Los valientes ignorantes regresamos, pues, al hotel, donde los empleados habían barrido y retirado ya los cristales rotos de la fachada para que aquello pareciera el refugio de cuatro estrellas que debía ser. Logramos cenar, incluso. No pavo, ni langostinos, sino probablemente algún pedazo de esturión duro con guarniciones más oscuras que el Danubio del que había salido el pez. El caviar corría por otros cauces, de la mano de maîtres, camareros o botones que no tardaban mucho en enseñarte los frascos de huevas que guardaban en los bolsillos interiores del traje junto a los fajos de billetes que estaban deseando cambiarte por dólares.
Radu era el botones más polivalente, una sonrisa joven y fresca en medio del caos. En esos días de confusión, en cuanto entrábamos en tromba y nos tirábamos por los suelos de la recepción para dejar los trastos, se convirtió en el mejor aliado. Conseguía todo lo que se puede necesitar en una revolución: coches disponibles, cambio urgente, comida, fuentes asequibles de información y sobre todo, sobre todo, me colaba en una sala de taquígrafas escondida en la primera planta, muy lejos del supuesto centro de prensa donde la posibilidad de lograr una llamada internacional era un sueño en el que se entretenían los ingenuos. Desde allí transmitía secretamente mis crónicas por télex. Sí, télex: sistema telegráfico de comunicación, algún día existió. No solo no había móviles en esa prehistoria del periodismo, obviamente, sino tampoco teléfonos fijos con línea disponible. Eran las postrimerías de un régimen comunista en que lo único garantizado si uno levantaba el aparato de la habitación o cualquier otro era el sonido rijoso de interferencias debidas a la precariedad tecnológica o, aún más probable, a los hombres de gabardina que nos escuchaban.
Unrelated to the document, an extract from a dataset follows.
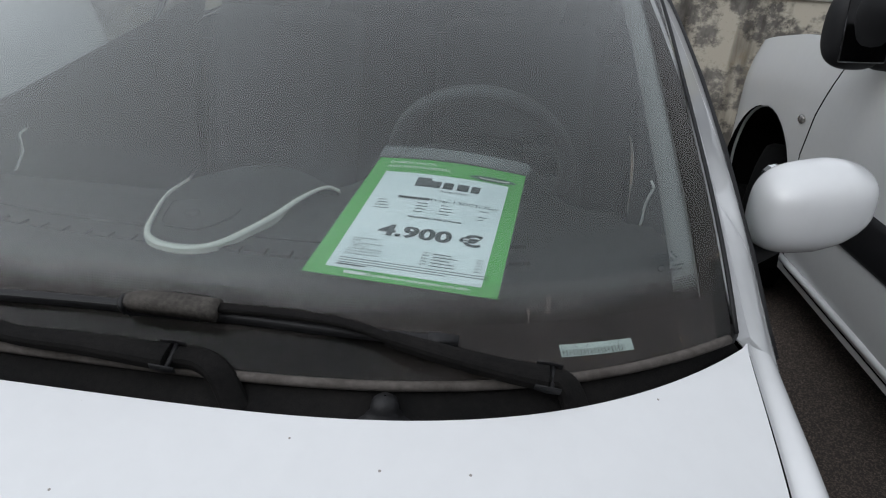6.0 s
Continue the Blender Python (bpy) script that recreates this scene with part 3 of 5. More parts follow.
    for half in (1, -1):
        bm = bmesh.new()
        bm.faces.new([bm.verts.new((x * half, y * half, .026)) for x, y in ((-.072, .001), (-.066, .010), (.024, .010), (-.030, -.021), (-.022, -.008), (-.014, .001))])
        bmesh.ops.solidify(bm, geom=bm.faces[:], thickness=.007)
        bmesh.ops.recalc_face_normals(bm, faces=bm.faces)
        bmesh.ops.transform(bm, matrix=bp, verts=bm.verts)
        part("badge_bolt", bm, "satin_chrome", gr)
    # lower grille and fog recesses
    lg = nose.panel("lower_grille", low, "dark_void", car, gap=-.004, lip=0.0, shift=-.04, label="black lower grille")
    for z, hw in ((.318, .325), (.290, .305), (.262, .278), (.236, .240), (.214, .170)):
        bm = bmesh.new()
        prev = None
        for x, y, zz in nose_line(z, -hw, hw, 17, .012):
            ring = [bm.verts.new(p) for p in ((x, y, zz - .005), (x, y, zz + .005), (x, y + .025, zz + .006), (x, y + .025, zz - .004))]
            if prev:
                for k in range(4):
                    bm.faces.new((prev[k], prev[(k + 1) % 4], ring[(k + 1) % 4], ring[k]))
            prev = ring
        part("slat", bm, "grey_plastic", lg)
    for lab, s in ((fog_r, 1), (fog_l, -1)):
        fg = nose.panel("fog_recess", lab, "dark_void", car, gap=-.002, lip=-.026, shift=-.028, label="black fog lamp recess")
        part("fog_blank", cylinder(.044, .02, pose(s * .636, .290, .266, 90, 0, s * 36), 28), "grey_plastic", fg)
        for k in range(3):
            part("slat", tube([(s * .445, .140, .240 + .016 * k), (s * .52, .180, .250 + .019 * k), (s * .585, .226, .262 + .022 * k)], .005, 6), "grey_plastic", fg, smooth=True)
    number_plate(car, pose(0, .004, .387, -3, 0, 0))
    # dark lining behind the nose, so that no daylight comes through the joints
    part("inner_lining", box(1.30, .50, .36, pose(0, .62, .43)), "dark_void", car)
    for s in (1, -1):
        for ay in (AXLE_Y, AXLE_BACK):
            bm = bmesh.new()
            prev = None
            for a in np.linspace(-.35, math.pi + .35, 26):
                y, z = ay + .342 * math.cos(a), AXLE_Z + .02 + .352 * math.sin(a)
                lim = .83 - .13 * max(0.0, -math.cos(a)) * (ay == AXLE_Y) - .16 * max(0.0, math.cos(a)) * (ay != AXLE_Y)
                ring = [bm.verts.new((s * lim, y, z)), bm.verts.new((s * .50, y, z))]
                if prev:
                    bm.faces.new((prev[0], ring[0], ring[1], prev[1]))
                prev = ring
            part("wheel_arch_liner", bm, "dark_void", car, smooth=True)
            wheel(car, (s * .735, ay, AXLE_Z), WHEEL_R, .185, s, style)
    # bonnet
    hood = Shell(bonnet_grid(nose_edge))
    hood.panel("bonnet", 0, coat, car, gap=.004, lip=.006)
    # near-black tubes added below the bonnet's edges stand for shade in the gaps
    for s in (1, -1):
        part("bonnet_seal", tube([(s * p[0], p[1], p[2] - .012) for p in hood.p[-1, 2:-1]], .008, 6), "dark_void", car, smooth=True)
    # flanks
    side = Shell(net_surface(SIDE, 210, 130))
    win = np.array(list(spline([(1.125, .900), (1.25, 1.000), (1.42, 1.118), (1.64, 1.245), (1.92, 1.345), (2.22, 1.388), (2.455, 1.392)], 40)) +
                   list(np.linspace((2.458, 1.386), (2.345, 1.070), 14)) + list(spline([(2.335, 1.062), (2.0, 1.022), (1.6, .965), (1.25, .905), (1.14, .888)], 30)))
    quarter = np.array(list(spline([(2.40, 1.074), (2.455, 1.25), (2.520, 1.380), (2.58, 1.386), (2.78, 1.366), (2.95, 1.298), (3.07, 1.21), (3.16, 1.125), (3.14, 1.108), (2.80, 1.102)], 70, True)))
    w1 = side.cut(win, (1, 2))
    w2 = side.cut(quarter, (1, 2))
    arch_b = np.array([(AXLE_BACK + .335 * math.cos(a), AXLE_Z + .02 + .345 * math.sin(a)) for a in np.linspace(0, 2 * math.pi, 80, endpoint=False)])
    c2 = side.cut(arch_b, (1, 2), where=lambda p: p[..., 0] > .6)
    c1 = side.cut(arch, (1, 2))
    door_out = [(1.135, .27), (1.115, .55), (1.10, .80), (1.085, .89), (1.22, 1.012), (1.39, 1.146), (1.62, 1.287), (1.92, 1.386), (2.22, 1.424), (2.50, 1.428), (2.50, 1.41), (2.37, 1.06), (2.40, .9), (2.45, .6), (2.42, .40), (2.36, .30), (2.30, .272)]
    door_out = np.vstack([np.linspace(a, b, 8)[:-1] for a, b in zip(door_out, door_out[1:] + door_out[:1])])
    dr = side.cut(door_out, (1, 2), only=0)
    foot_out = np.array([(.90, .90), (1.085, .8935), (1.17, .958), (1.165, 1.15), (.90, 1.15)])
    foot_out = np.vstack([np.linspace(a, b, 8)[:-1] for a, b in zip(foot_out, np.roll(foot_out, -1, 0))])
    foot = side.cut(foot_out, (1, 2), only=0)
    for s in (1, -1):
        side.panel("joint_lining", (0, dr, foot), "dark_void", car, gap=0, lip=0, shift=-.014, mirror=s < 0)
        side.panel("pillar_foot", foot, coat, car, lip=.015, mirror=s < 0)
        fl = side.panel("flank", 0, coat, car, lip=.015, mirror=s < 0)
        d = side.panel("door", dr, coat, car, lip=.015, mirror=s < 0)
        dw = side.panel("door_window", w1, "side_glass", d, gap=-.002, lip=.0, shift=-.006, mirror=s < 0)
        qw = side.panel("quarter_window", w2, "side_glass", fl, gap=-.002, lip=.0, shift=-.006, mirror=s < 0)
        for nm, out, par in (("window_seal", win, d), ("window_seal", quarter, fl)):
            pts = []
            for y, z in out[::2]:
                k = np.argmin((side.p[..., 1] - y) ** 2 + (side.p[..., 2] - z) ** 2)
                p = side.p.reshape(-1, 3)[k]
                pts.append((s * (p[0] - .001), y, z))
            part(nm, tube(pts + pts[:1], .007, 6), "plastic", par, smooth=True)
        bm = box(.03, .17, .028, pose(s * .868, 2.30, .868, 4, 0, 0), .010, 3)
        hd = part("door_handle", bm, coat, d, smooth=True)
        bm = bmesh.new()
        bmesh.ops.create_uvsphere(bm, u_segments=24, v_segments=12, radius=1)
        bmesh.ops.transform(bm, matrix=pose(s * .845, 2.31, .87) @ Matrix.Diagonal((.006, .05, .038, 1)), verts=bm.verts)
        part("handle_cup", bm, coat, d, smooth=True)
        part("side_repeater", box(.008, .035, .028, pose(s * .817, 1.06, .748), .003), "lens", fl)
        # door mirror
        mir = new("door_mirror")
        mir.parent = car
        mir["label"] = "white door mirror on a black foot"
        bm = bmesh.new()
        bmesh.ops.create_uvsphere(bm, u_segments=40, v_segments=24, radius=1)
        for v in bm.verts:
            x, y, z = v.co
            x = math.copysign(abs(x) ** .60, x)
            z = math.copysign(abs(z) ** .60, z)
            if y > 0:
                y *= .45
            k = 1 - (.26 if z > 0 else .52) * max(0.0, x) ** 1.5 - .05 * max(0.0, -x)
            v.co = (s * (.884 + .102 * x), 1.425 + .085 * y + .03 * x, 1.015 + .074 * z * k + .008 * x)
        if s < 0:
            bmesh.ops.reverse_faces(bm, faces=bm.faces)
            mir["label"] = "white door mirror folded back against the door"
            mir.matrix_basis = pose(-.805, 1.425, 0) @ pose(0, 0, 0, 0, 0, -48) @ pose(.805, -1.425, 0)
        part("mirror_shell", bm, coat, mir, smooth=True)
        part("mirror_glass", box(.16, .006, .092, pose(s * .895, 1.463, 1.015, 0, 0, s * 8), .02, 3), "chrome", mir)
        part("mirror_foot", tube([(s * .770, 1.40, .905), (s * .80, 1.41, .925), (s * .845, 1.42, .955)], .034, 12, flat=.7), "plastic", mir, smooth=True)
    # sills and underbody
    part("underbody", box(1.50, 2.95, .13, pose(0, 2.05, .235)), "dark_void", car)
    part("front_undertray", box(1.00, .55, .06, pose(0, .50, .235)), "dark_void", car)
    # roof
    edge = [c[8] for c in SIDE[2:7]]
    g = []
    for i, u in enumerate(np.linspace(0, 1, 40)):
        e = spline(edge, 40)[i]
        c = spline([(0, 1.640, 1.428), (0, 1.95, 1.478), (0, 2.40, 1.500), (0, 2.95, 1.470), (0, 3.28, 1.375)], 40)[i]
        g.append([(s * e[0], c[1] + (e[1] - c[1]) * abs(s) ** 2.3, c[2] + (e[2] - c[2]) * abs(s) ** 2.6) for s in np.linspace(-1, 1, 41)])
    g = np.array(g).transpose(1, 0, 2)
    roof = Shell(g)
    roof.panel("roof", 0, coat, car, gap=.001, lip=.012)
    inner = g.copy()
    inner[..., 2] -= .025
    inner[..., 0] *= .985
    sheet("headliner", inner, "headliner", car, flip=True)
    for s in (1, -1):
        part("roof_joint_strip", tube([(s * (p[0] - .012), p[1], p[2] + .006) for p in spline(edge[:4], 16)], .009, 6), "plastic", car, smooth=True)
    # rear hatch glass and lid
    lo, hi = [(0, 3.73, 1.10), (.32, 3.71, 1.10), (.60, 3.61, 1.13)], [(0, 3.28, 1.375), (.32, 3.29, 1.36), (.60, 3.33, 1.28)]
    lo = np.vstack([np.array(lo[:0:-1]) * (-1, 1, 1), lo])
    hi = np.vstack([np.array(hi[:0:-1]) * (-1, 1, 1), hi])
    gl = np.array([spline(lo, 25) * (1 - k) + spline(hi, 25) * k + np.array((0, .03, .02)) * math.sin(math.pi * k) for k in np.linspace(0, 1, 9)]).transpose(1, 0, 2)
    hatch = sheet("rear_window", gl, "side_glass", car)
    # windscreen, its black border and the rubber at its foot
    us = np.linspace(0, 1, 50)
    ss = np.linspace(-1, 1, 81)
    grid = np.array([[screen_point(s, u) for u in us] for s in ss])
    ws = Shell(grid)
    screen = ws.panel("windscreen", 0, "windscreen", car, gap=.0, lip=.0, label="dusty windscreen with a black border")
    sheet("inner_face", np.array([[screen_point(s, u, .0065) for u in np.linspace(.05, .97, 40)] for s in np.linspace(-.95, .95, 61)]), "windscreen_inner", screen).visible_shadow = False
    screen.visible_shadow = False
    lims = [(-1.0, -.952, .0, 1.0), (.952, 1.0, .0, 1.0), (-.952, .952, .965, 1.0), (-.952, .952, .0, .066)]
    for a, b, c, d in lims:
        gg = np.array([[screen_point(s, u, .0035) for u in np.linspace(c, d, 14)] for s in np.linspace(a, b, 60)])
        sheet("black_border", gg, "frit", screen)
    bm = bmesh.new()
    for k, s in enumerate(np.linspace(-.945, .945, 400)):
        for row in range(11):
            p = screen_point(s + (row % 2) * .00236, .0675 + row * .0031, .0035)
            r = .0021 - row * .00012
            vs = [bm.verts.new((p[0] + r * math.cos(a), p[1] + r * .88 * math.sin(a), p[2] + r * .5 * math.sin(a))) for a in np.linspace(0, 2 * math.pi, 6)[:-1]]
            bm.faces.new(vs)
    dots = part("border_dots", bm, "frit", screen)
    dots["kind"] = "stuff"
    # cowl: black tray between bonnet and glass, with a grey rubber strip
    cg = []
    for s in np.linspace(-1, 1, 81):
        v = abs(s)
        hb = np.array((s * .692, .797 + .208 * v ** 3.7, .972 + .014 * v ** 2.6))
        ft = screen_point(s, 0)
        cg.append([hb + (0, -.03, -.03), hb + (0, .006, -.022), hb * .6 + ft * .4 + (0, 0, -.014), hb * .25 + ft * .75 + (0, 0, -.010), ft + (0, .002, -.004), ft + (0, .016, -.003)])
    sheet("cowl", np.array(cg), "dusty_plastic", car, "dusty black cowl under the windscreen")
    part("rubber_strip", tube([tuple(screen_point(s, 0) + (0, -.004, .000)) for s in np.linspace(-.99, .99, 60)], .0052, 8), "grey_rubber", car, smooth=True)
    for s in (1, -1):
        part("cowl_end", box(.014, .024, .014, pose(s * .672, 1.006, .988, 20, 0, s * -30), .004), "plastic", car)
        # pillar finisher between glass and wing
        part("pillar_seal", tube([tuple(screen_point(s * 1.005, u) + (0, 0, .002)) for u in np.linspace(0, 1, 24)], .0030, 6), "plastic", car, smooth=True)
    return car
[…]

Pero todo se cocía en la recepción. Habíamos llegado a ella a oscuras, entre tiroteos, después de alquilar un coche en Budapest, de atravesar la frontera en cuanto el Ejército rumano nos franqueó el paso tras dar la espalda a Ceausescu y de recorrer cientos de kilómetros a veces patinando sobre hielo. Atravesamos lugares de nombres épicos como Timisoara, Sibiu o Transilvania, donde no nos encontramos con Drácula, precisamente, sino con capas de hielo que nos hicieron estrellarnos varias veces con los bidones de gasolina que habíamos cargado ante los rumores de que no había combustible en Rumania. Tuvimos suerte. A todas las zanjas a las que caímos llegó siempre algún grupo de rumanos que nos ayudó a rescatar el coche para seguir rumbo a Bucarest, a donde llegamos congelados por el aire gélido que entraba por el chasis agujereado. No había miedo en aquella Navidad de revolución. No había frío suficiente para hacernos dar la vuelta. No había más que ansiedad, hambre de periodismo. Estaba cayendo el comunismo ante nuestros ojos y queríamos un puesto en primera fila.
Una vez allí, en aquella recepción oscura que más parecía un campamento, fuimos poco a poco consiguiendo habitaciones y, si no había suficientes, las compartimos en manada. Hubo muchas noches de ronquido grupal, de dormir no a pierna suelta, sino más bien amontonada.
Pero la tribu se agrupaba abajo, entre las miradas de los Radus y otros botones, de los hombres de gabardina de la Securitate que no sabían si unirse de una vez a la revolución que ya estaba a punto de triunfar o seguir informando a sus superiores, seguramente aún más dudosos que ellos. Cada uno se buscaba la vida y todos competíamos a la vez que nos ayudábamos. Ceausescu había huido en helicóptero de sus ridículos palacios con su esposa, Elena, pero el Ejército no tardó en darle captura y someterle a un juicio sumarísimo que acabó en sendas ejecuciones con sus abrigos de astracán. Es una historia sabida.
Menos sabido es cómo una manada de periodistas, algunos veteranos y famosos, otros casi becarios como yo ante su primera oportunidad, lográbamos construir historias, transmitirlas y además ocuparnos de ese pequeño detalle que era sobrevivir. Ceausescu no lo consiguió. Nosotros sí lo logramos y hoy me gustaría imaginar que Radu, el fiel botones que se hizo imprescindible en el hotel Intercontinental, disfrute a fondo de un país en libertad. También él, a su manera, luchó por la revolución.